K-ORANGE (KORJ 94.3 FM, Garden Grove, California/LA Metro)

I was absolutely devastated when I was gassed (an old radio term for being fired) from Barstow, and came back home to wallow in self-pity. I was honestly thinking about just taking any old job I could find … seriously! I started checking the want ads for truck drivers needed! As it happened, a good friend reminded me that I was just starting out and it was way too soon to give up on radio. So I started calling around to local Orange County radio stations (there weren’t many) and got an interview with PD Mike Lundy at K-Orange. The timing of that call was perfect because they had just made some on-air personality changes and there was a 50/50 chance the overnight slot might be opening up, literally that night. Lundy said to stay near the phone and he would let me know. And that’s what I did. I’ll never forget the phone call from Mike Lundy that afternoon telling me the slot had opened up and did I want it. Did I want it?! Hell yes! So, I landed the overnight DJ slot at KORJ-FM in Garden Grove and reported for duty the night of my interview.

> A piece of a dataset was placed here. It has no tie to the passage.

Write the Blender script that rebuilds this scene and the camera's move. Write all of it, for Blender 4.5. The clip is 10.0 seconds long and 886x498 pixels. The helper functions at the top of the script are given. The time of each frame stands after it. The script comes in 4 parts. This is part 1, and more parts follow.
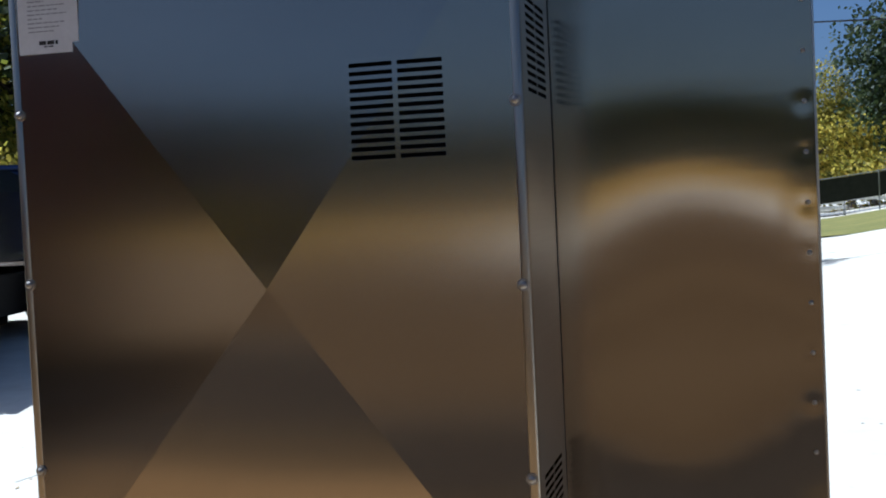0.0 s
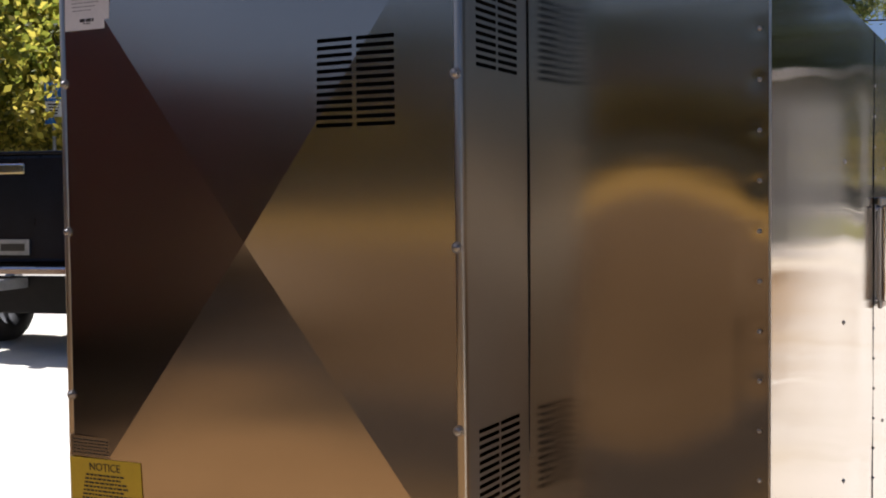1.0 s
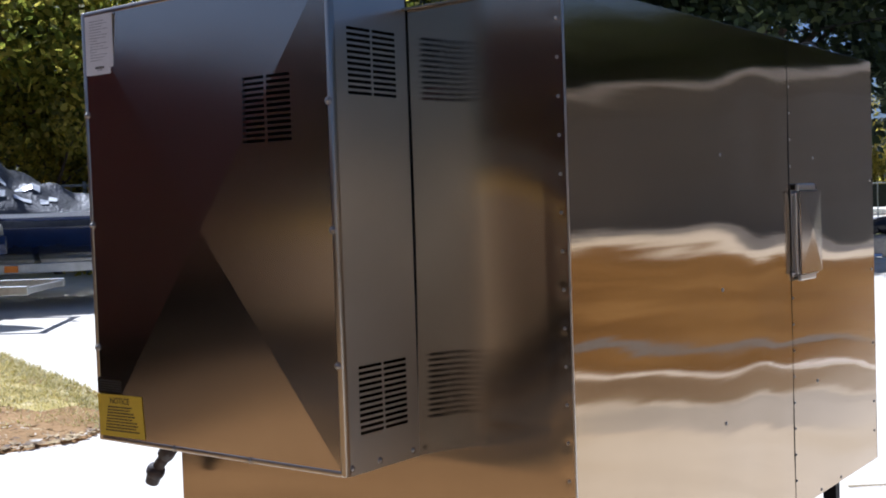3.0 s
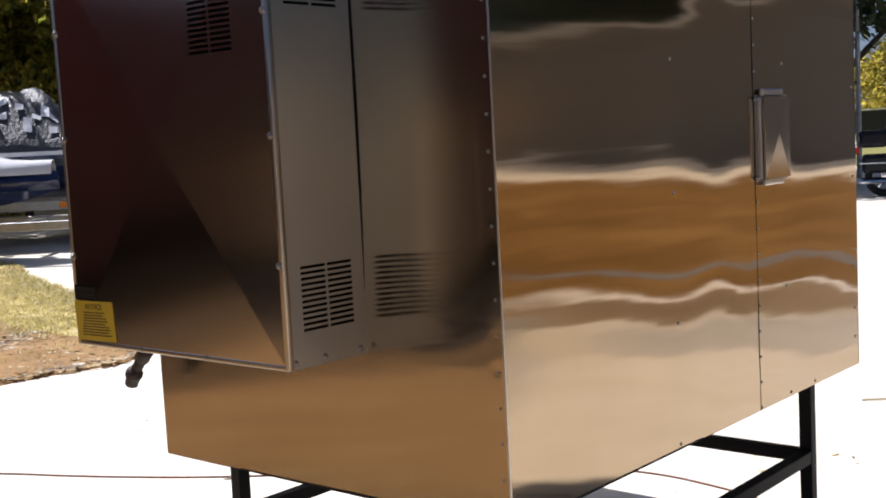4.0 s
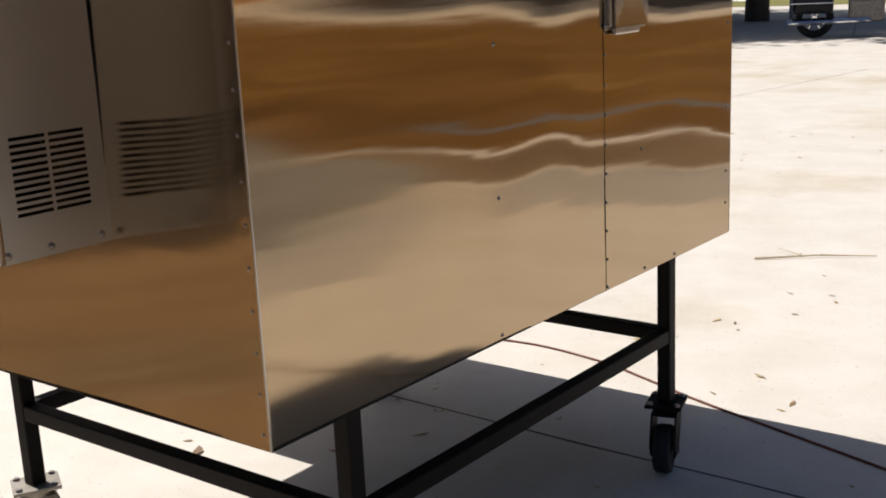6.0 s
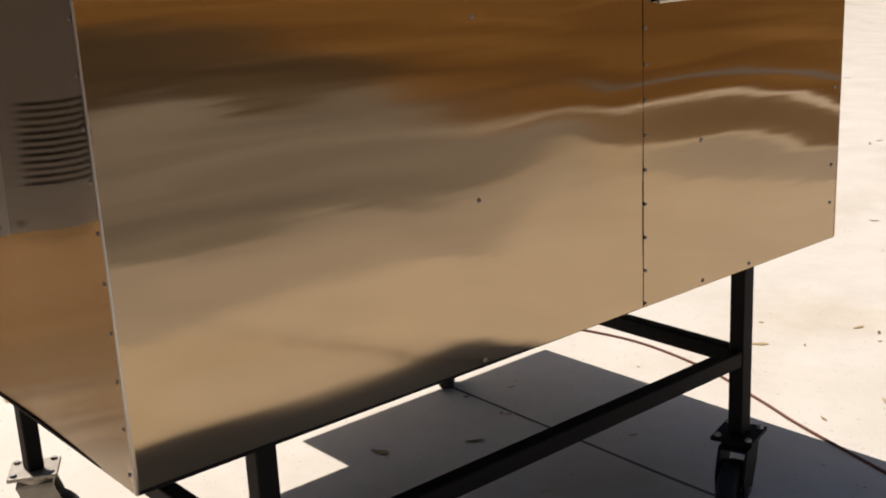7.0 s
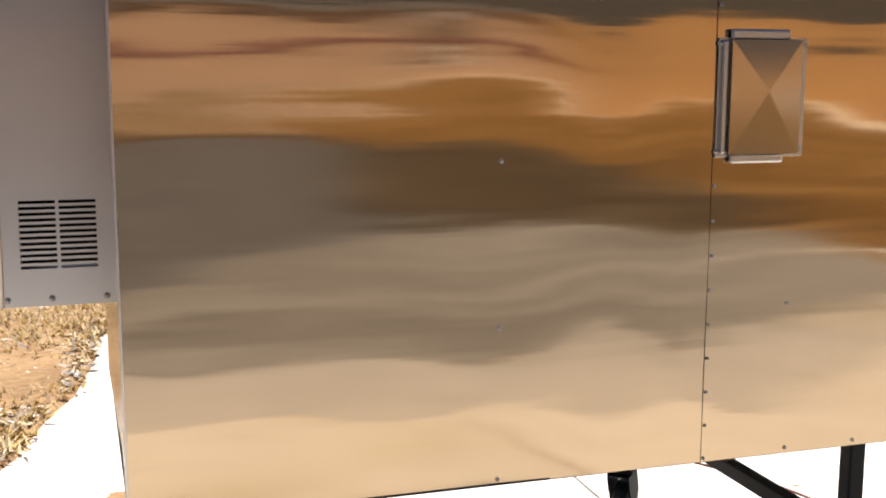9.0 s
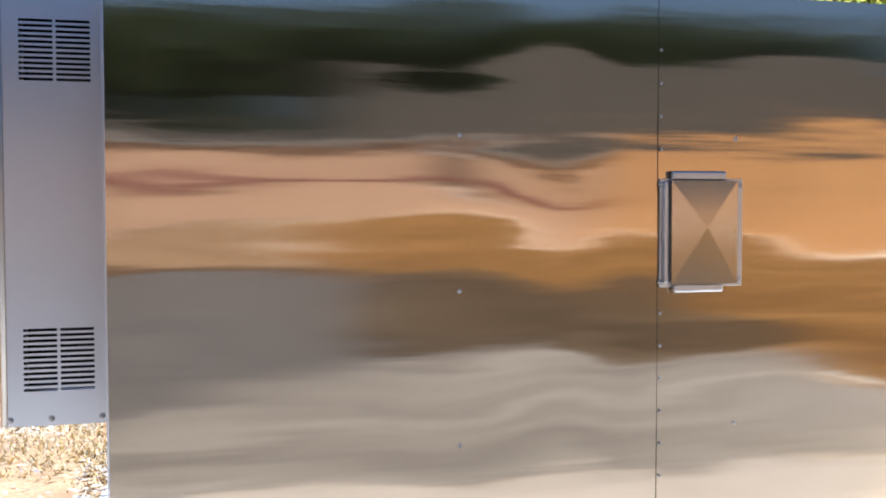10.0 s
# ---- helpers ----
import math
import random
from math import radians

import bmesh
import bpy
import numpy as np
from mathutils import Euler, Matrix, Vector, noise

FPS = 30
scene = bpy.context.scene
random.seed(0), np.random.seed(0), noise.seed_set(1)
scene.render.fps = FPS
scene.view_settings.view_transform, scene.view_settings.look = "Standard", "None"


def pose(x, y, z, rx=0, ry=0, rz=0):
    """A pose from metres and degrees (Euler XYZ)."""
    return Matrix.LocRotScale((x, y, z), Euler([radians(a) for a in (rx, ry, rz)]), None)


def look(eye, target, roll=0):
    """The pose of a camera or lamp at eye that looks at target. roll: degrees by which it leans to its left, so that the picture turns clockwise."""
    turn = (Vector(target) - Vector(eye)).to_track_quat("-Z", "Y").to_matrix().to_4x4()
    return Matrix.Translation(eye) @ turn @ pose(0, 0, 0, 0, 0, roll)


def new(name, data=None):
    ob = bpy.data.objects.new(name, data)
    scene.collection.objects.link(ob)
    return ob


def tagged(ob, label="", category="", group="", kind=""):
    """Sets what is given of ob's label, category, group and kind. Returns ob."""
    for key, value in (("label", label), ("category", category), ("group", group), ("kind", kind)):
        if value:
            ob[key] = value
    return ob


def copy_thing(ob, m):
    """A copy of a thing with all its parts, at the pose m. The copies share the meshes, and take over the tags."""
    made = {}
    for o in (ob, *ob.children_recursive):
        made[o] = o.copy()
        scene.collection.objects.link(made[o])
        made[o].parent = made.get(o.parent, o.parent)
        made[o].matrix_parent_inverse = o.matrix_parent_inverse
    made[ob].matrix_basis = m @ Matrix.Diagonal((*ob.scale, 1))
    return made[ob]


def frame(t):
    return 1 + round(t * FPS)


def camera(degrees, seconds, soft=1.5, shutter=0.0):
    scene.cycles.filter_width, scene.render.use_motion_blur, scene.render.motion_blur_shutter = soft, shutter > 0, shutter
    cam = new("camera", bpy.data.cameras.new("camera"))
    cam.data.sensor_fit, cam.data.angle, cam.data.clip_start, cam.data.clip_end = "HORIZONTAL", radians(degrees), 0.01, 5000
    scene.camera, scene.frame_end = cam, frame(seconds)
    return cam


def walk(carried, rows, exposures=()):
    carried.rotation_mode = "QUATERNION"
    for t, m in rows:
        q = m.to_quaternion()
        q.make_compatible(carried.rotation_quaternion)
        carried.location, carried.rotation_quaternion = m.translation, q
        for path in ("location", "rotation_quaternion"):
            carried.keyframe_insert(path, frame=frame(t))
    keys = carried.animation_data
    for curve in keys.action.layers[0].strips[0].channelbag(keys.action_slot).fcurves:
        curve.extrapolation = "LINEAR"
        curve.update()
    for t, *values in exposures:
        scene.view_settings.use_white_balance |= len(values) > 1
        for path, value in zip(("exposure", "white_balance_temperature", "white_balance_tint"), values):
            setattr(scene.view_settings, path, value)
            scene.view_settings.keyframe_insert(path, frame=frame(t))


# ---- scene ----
cam = camera(42.5, 10.0, soft=1.9)
PATH = [
    (0, (-0.109, -1.848, 1.74), (-0.626, 0.083, 1.663), -2.7),
    (0.5, (0.15, -1.717, 1.693), (-0.673, 0.106, 1.678), -0.5),
    (1, (0.369, -1.791, 1.688), (-0.56, -0.022, 1.608), -0.6),
    (1.5, (0.571, -1.911, 1.717), (-0.4, -0.167, 1.588), -0.4),
    (2, (0.892, -1.89, 1.708), (-0.199, -0.217, 1.594), -0.9),
    (2.2, (0.984, -1.924, 1.679), (-0.138, -0.271, 1.592), -1.8),
    (3.3, (1.274, -1.972, 1.648), (0.034, -0.406, 1.565), -2.1),
    (3.5, (1.356, -1.932, 1.628), (0.096, -0.382, 1.54), -2.6),
    (4, (1.453, -1.873, 1.587), (0.156, -0.362, 1.4), -3.0),
    (4.5, (1.463, -1.868, 1.612), (0.177, -0.377, 1.262), -2.5),
    (5, (1.49, -1.824, 1.608), (0.22, -0.338, 1.182), -2.8),
    (5.5, (1.439, -1.607, 1.578), (0.232, -0.076, 1.131), -3.2),
    (5.7, (1.424, -1.496, 1.575), (0.247, 0.055, 1.118), -2.7),
    (6.8, (1.545, -0.786, 1.583), (0.137, 0.53, 1.051), -3.0),
    (7, (1.557, -0.659, 1.572), (0.08, 0.58, 1.04), -2.9),
    (7.5, (1.616, -0.362, 1.562), (0.029, 0.754, 1.078), -1.4),
    (8, (1.764, -0.189, 1.56), (0.019, 0.69, 1.131), 0.2),
    (8.5, (1.915, -0.087, 1.587), (0.086, 0.62, 1.192), 0.8),
    (9, (2.123, -0.062, 1.601), (0.242, 0.543, 1.294), 0.2),
    (9.5, (2.323, 0.044, 1.594), (0.397, 0.549, 1.412), -0.4),
    (10, (2.374, 0.003, 1.621), (0.458, 0.569, 1.539), -0.1),
]
walk(cam, [(t, look(eye, target, roll)) for t, eye, target, roll in PATH], [(0.0, 0.28, 4950, 6), (0.5, 0.62, 5350, 10), (1.5, 0.55, 5850, 17), (2.0, 0.56, 5300, 15), (3.5, 0.46, 5100, 14), (4.3, 0.45, 6300, 16), (4.8, 0.45, 6550, 15), (5.5, 0.05, 6000, 14), (7.0, -0.16, 6450, 16), (7.5, -0.04, 6600, 17), (8.0, 0.18, 7100, 17), (8.5, 0.56, 6500, 16), (9.0, 0.94, 5900, 15), (9.5, 1.24, 5450, 14), (10.0, 1.58, 4750, 13)])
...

Taking this job meant many things. First, I didn’t feel like such a loser after Barstow, but it also put me back home, and much closer to my ultimate goal of L.A. radio, since this little three-thousand watt FM station serving Orange County was just 30 miles from what we considered radio mecca. We played the easier, more mainstream pop music of the day and I got to be around some real radio pros. Lundy had worked in LA, and our morning man, Dave Hall, was bright, witty, and very talented. In fact, Dave would later go on to success in TV and film. Scott Lockwood was a great talent too, with a smooth, seasoned presentation. All these guys belonged in LA, so it was a great opportunity for me to learn about the business and improve by being in their presence. K-Orange was also where I really blossomed as a producer. I was given some crazy production assignments without any real direction and very little restrictions, so I took advantage and put out, if I say so myself, some extremely creative work.

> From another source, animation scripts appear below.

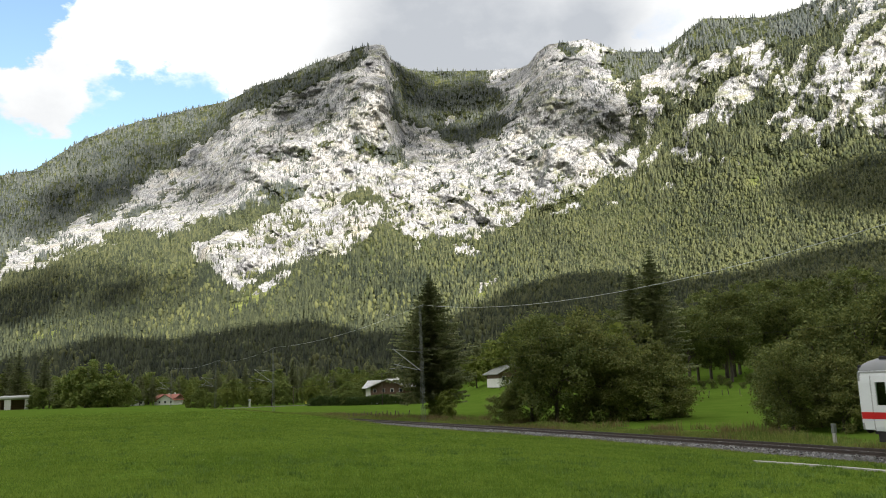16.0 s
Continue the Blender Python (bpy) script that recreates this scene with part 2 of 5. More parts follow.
M_BED = material("ballast_bed", (0.055, 0.052, 0.05), (0.15, 0.145, 0.14), 0.95, 6.0, 14.0, 0.9, c3=(0.06, 0.05, 0.042), bump_dist=0.06)
M_BALLAST = material("ballast", (0.10, 0.10, 0.105), (0.36, 0.355, 0.35), 0.9, 6.0, 22.0, 0.9, c3=(0.15, 0.13, 0.11), island=1.0, bump_dist=0.04)
M_RAIL = material("rusty_rail", (0.030, 0.020, 0.016), (0.060, 0.042, 0.033), 0.45, 4.0, 40.0, 0.2)
M_SLEEPER = material("sleeper", (0.025, 0.021, 0.019), (0.055, 0.048, 0.042), 0.9, 2.0, 25.0, 0.3, object_random=0.5)
M_BARK = material("bark", (0.05, 0.04, 0.03), (0.12, 0.10, 0.08), 0.95, 3.0, 18.0, 0.6, stretch=(1, 1, 0.3))
M_SPRUCE = leaf_material("spruce_needles", (0.115, 0.138, 0.062), (0.25, 0.265, 0.115), 0.9, 0.5, 4.0, 0.3)
M_BUSH = leaf_material("bush_leaves", (0.094, 0.120, 0.034), (0.225, 0.235, 0.068), 0.9, 0.35, 4.0, 0.3)
M_BROAD = leaf_material("broad_leaves", (0.080, 0.108, 0.032), (0.200, 0.222, 0.062), 0.9, 0.35, 4.0, 0.3)
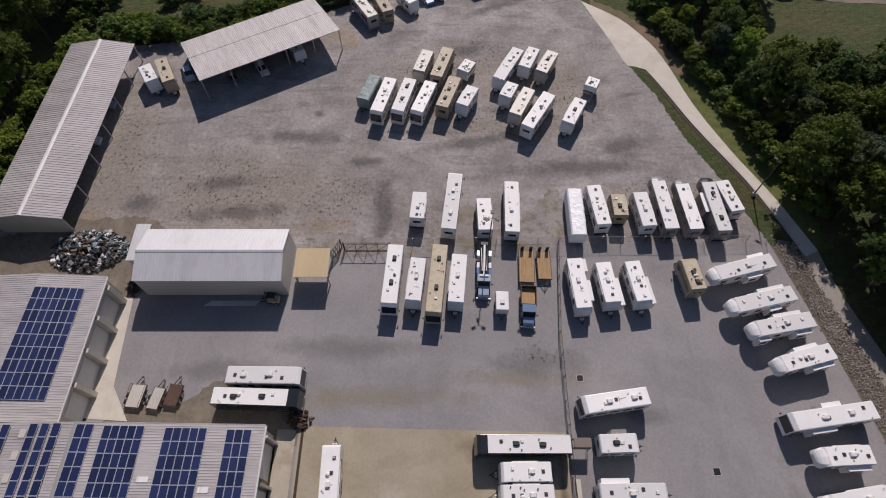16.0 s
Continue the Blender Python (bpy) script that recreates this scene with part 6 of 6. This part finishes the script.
# ---- lamp posts ----
def street_lamp(x, y, h, heads, turn, label):
    v = root("street_lamp", pose(x, y, ground_z(y), 0, 0, turn), label, "street lamp", "lamp posts round the yard")
    part("base", boxes((-0.25, 0.25, -0.25, 0.25, -0.1, 0.55), bevel=0.04), M["kerb"], v, "concrete foot")
    bm = bmesh.new()
    rings = [[bm.verts.new((rr * math.cos(a), rr * math.sin(a), z)) for a in np.linspace(0, math.tau, 8, endpoint=False)] for z, rr in ((0.55, 0.11), (h, 0.065))]
    for i in range(8):
        bm.faces.new((rings[0][i], rings[0][(i + 1) % 8], rings[1][(i + 1) % 8], rings[1][i]))
    bm.faces.new(rings[1])
    part("pole", bm, M["blacksteel"], v)
    for k in range(heads):
        a = math.radians(k * 360 / heads) if heads < 4 else math.radians(k * 90)
        c, s = math.cos(a), math.sin(a)
        part("arm", tubes(((0, 0, h - 0.1), (c * 0.6, s * 0.6, h), 0.035), sides=5), M["blacksteel"], v)
        hd = put("lamp_head", shared("lamp_head", lambda: boxes((0.5, 1.05, -0.2, 0.2, -0.06, 0.1), bevel=0.04), M["blacksteel"]), v, 0, 0, h, math.degrees(a))
        put("lens", shared("lens", lambda: boxes((0.56, 0.99, -0.15, 0.15, -0.08, -0.061)), M["lampwhite"]), hd)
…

One thing about K-Orange that wasn’t so great was the fact that it was an automated station. That meant that everything was pre-recorded, even what we said. We would go in the production¬† studio and record everything – song intros, public service announcements, you name it, it was recorded in advance. My time in Barstow was all live, and I missed that aspect of radio. Plus, overnight DJ was not my career goal, and while it was cool being back home and working on the 14th floor of an office building in really nice offices and studios, I was itching to land a better slot at a bigger station and do live radio again. I was constantly calling, showing up, hanging around, and talking to anybody who would talk to me at other stations, trying to make myself known as a talented up-and-comer and developing my network of radio folks. Naturally, I hit every other Orange County station and spent a lot of time on the phone to L.A., but there was one station in Newport Beach, KOCM-FM, that was very close to home, so I spent a lot of time just going over there and badgering the Program Director to give me a job! As a result of my constant presence, we became friendly and hung out a bit. I think he’d had enough of my badgering though, because one day he just got very direct and honest and said there was nothing available at KOCM. But it was ultimately he who put me on to KOLA-FM and even got me a meeting with the owner there. It just goes to show, networking is a real thing! And yes, we did still hang out until I moved to San Berdo.